James Hamilton writes,

Where did the Fed obtain the funds to make all these loans and later buy all this MBS? Mechanically, the Fed implements any of these operations simply by crediting new deposits to the account that the receiving party maintains with the Federal Reserve. You can think of those accounts as electronic credits that the bank could ask at any time to redeem in the form of green currency delivered in armored cars by the Fed to the bank. Because the Fed had no desire to deliver this quantity of currency, up until the fall of 2008 it essentially sterilized the new loans by selling off some of its holdings of Treasuries.

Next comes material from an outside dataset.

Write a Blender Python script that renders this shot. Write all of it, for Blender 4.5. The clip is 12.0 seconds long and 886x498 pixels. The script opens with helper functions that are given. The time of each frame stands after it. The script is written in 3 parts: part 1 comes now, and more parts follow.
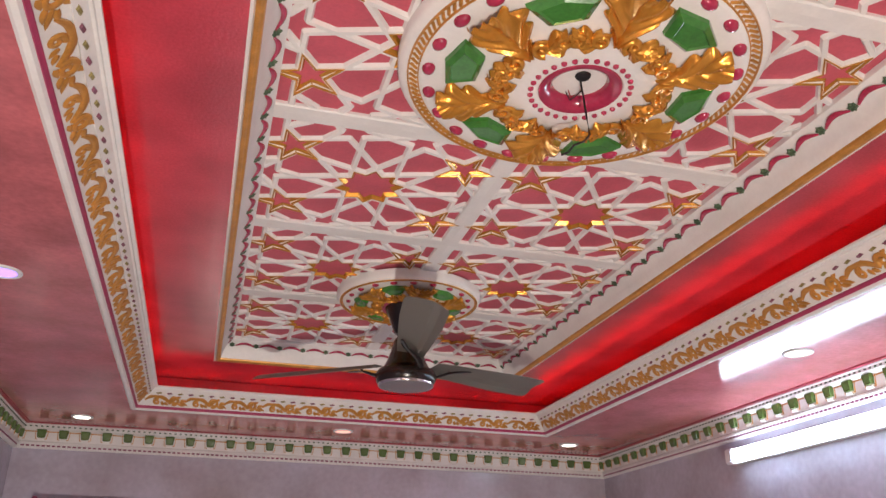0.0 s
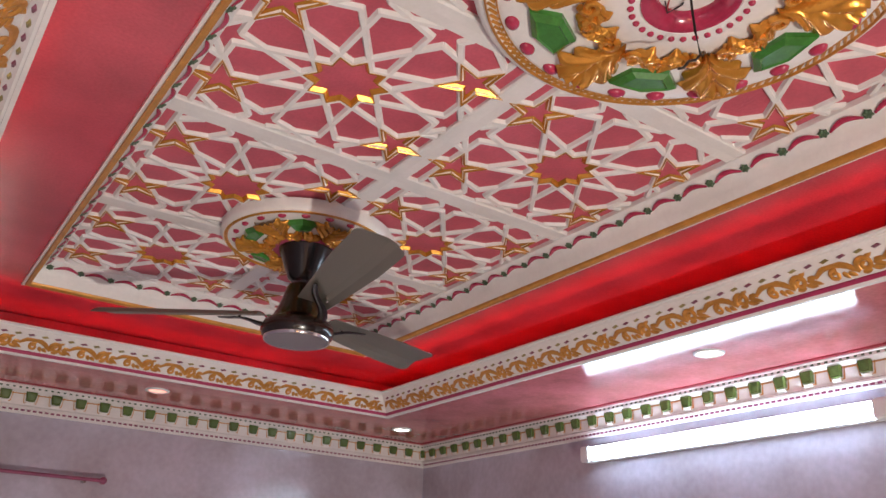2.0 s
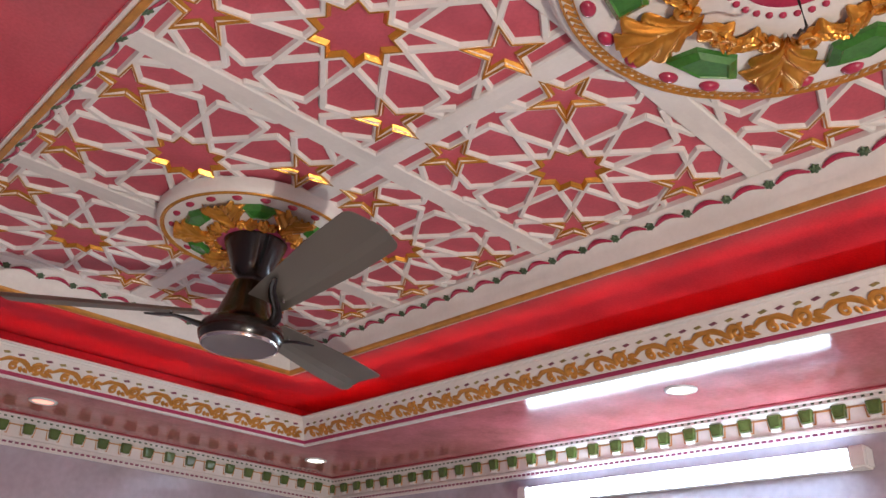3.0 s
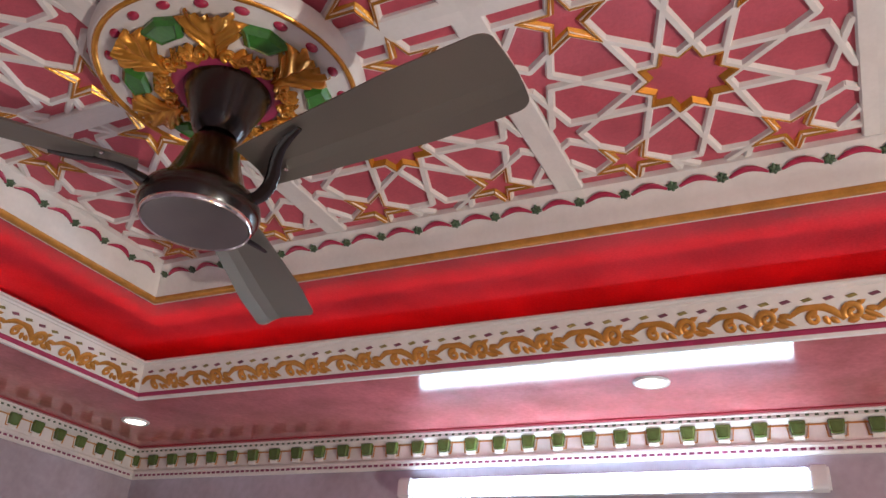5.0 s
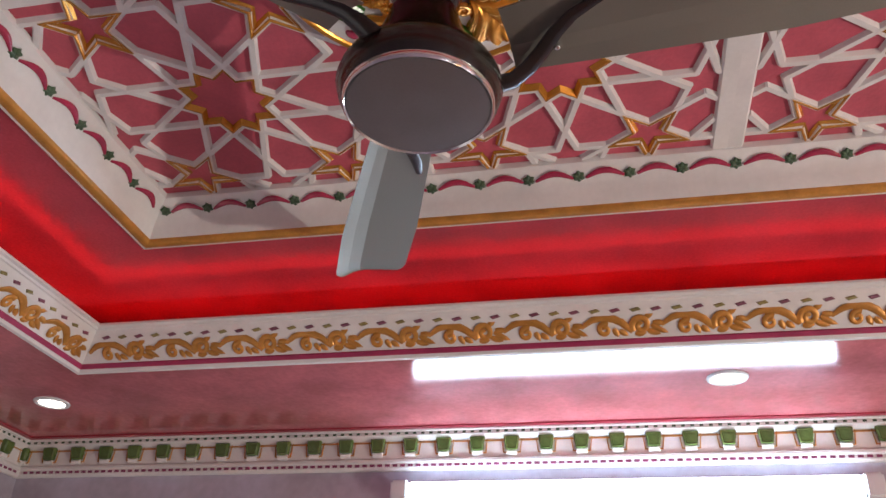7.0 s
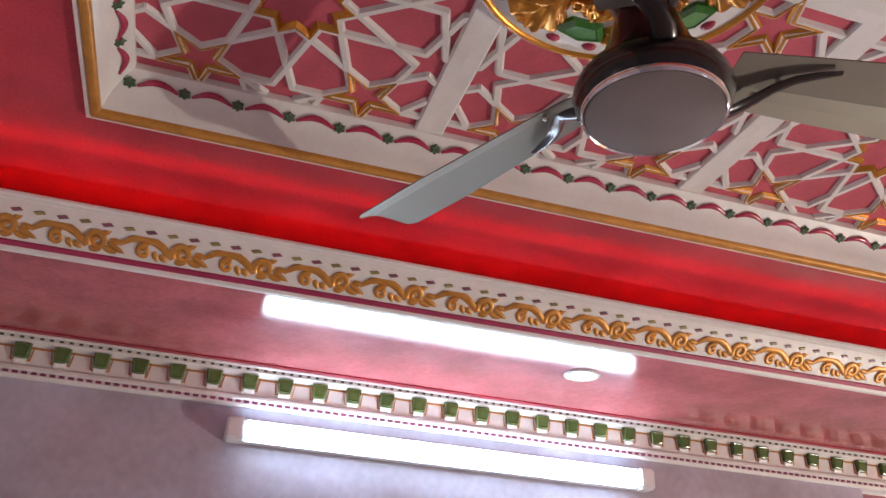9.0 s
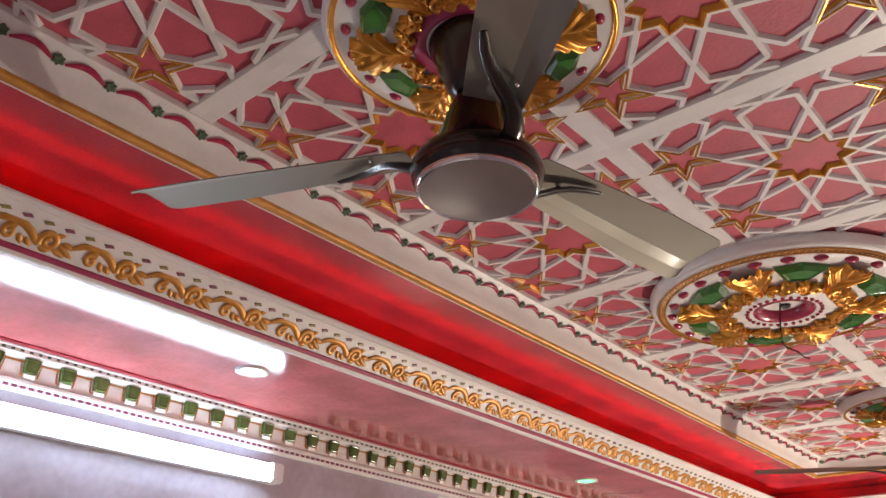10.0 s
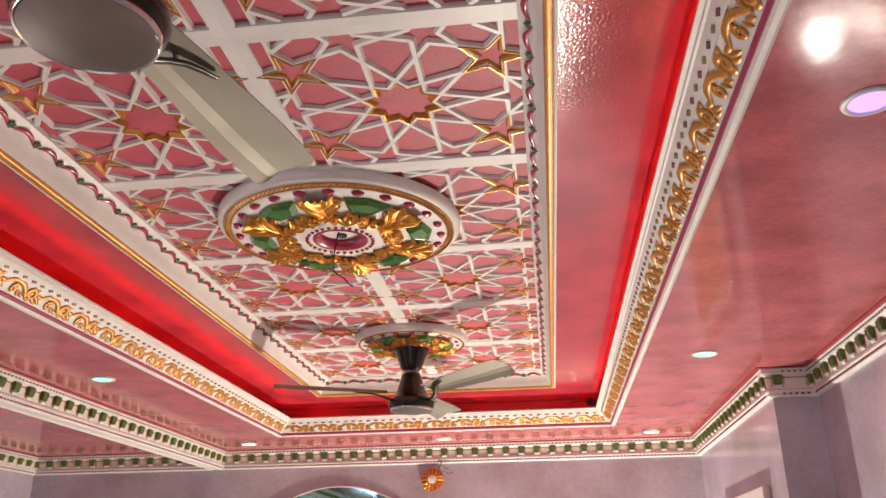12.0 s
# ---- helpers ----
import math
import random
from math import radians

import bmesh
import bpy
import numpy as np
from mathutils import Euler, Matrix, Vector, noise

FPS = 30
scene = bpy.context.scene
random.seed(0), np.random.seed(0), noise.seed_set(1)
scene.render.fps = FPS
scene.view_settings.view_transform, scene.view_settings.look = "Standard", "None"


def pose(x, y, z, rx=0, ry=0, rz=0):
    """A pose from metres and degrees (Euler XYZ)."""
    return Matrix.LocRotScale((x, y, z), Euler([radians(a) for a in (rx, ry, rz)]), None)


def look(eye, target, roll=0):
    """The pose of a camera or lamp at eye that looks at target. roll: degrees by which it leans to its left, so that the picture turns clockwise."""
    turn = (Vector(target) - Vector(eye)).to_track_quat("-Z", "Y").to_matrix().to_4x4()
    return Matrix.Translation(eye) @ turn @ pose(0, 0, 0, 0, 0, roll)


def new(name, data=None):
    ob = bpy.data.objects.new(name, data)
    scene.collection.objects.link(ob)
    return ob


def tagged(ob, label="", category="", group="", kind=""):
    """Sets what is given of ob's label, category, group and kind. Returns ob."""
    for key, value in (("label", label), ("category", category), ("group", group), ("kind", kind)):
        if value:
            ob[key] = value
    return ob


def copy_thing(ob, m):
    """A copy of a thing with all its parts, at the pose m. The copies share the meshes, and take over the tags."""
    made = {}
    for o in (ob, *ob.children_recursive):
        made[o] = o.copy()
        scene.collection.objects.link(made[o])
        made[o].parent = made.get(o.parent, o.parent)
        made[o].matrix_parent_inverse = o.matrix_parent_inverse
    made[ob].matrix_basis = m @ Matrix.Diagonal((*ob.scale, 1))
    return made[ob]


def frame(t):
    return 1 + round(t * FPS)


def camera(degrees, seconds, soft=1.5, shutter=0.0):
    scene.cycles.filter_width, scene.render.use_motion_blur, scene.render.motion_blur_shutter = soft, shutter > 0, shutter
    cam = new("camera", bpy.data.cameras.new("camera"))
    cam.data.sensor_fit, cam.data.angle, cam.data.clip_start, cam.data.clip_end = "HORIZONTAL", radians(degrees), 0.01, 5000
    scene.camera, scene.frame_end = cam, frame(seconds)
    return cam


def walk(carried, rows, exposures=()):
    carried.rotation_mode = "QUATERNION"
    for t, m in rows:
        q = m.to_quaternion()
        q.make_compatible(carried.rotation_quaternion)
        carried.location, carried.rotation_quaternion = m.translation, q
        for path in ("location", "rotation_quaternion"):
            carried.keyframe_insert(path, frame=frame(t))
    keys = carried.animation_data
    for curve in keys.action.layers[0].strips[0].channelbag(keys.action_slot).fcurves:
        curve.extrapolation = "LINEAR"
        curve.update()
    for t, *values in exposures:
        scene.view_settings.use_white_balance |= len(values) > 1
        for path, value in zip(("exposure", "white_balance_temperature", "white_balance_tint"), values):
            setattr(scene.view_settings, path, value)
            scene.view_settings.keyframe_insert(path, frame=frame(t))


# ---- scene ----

…If the purpose of holding the MBS is indeed to produce a monetary stimulus, and if the purpose of raising the interest rate paid on reserves is indeed to produce a monetary contraction, why would the Fed want to do both at the same time? And yet Bernanke made pretty clear that he has no plans to sell off the MBS, which would be the logical way to contract. Instead it sounds like the Fed basically intends to hold those MBS to maturity:

The Fed should be engaging in ordinary open market operations, which means buying Treasuries. The only reason to buy anything other than Treasuries would be if it ran out of Treasuries to buy and still could not meet its overall target–whether that target is for the money supply, nominal GDP, or some weighted average of inflation and unemployment.

When the Fed instead is selling Treasuries or paying interest on reserves in order to sterilize the effect of buying other stuff, it is not being a central bank. It is being a piggy bank.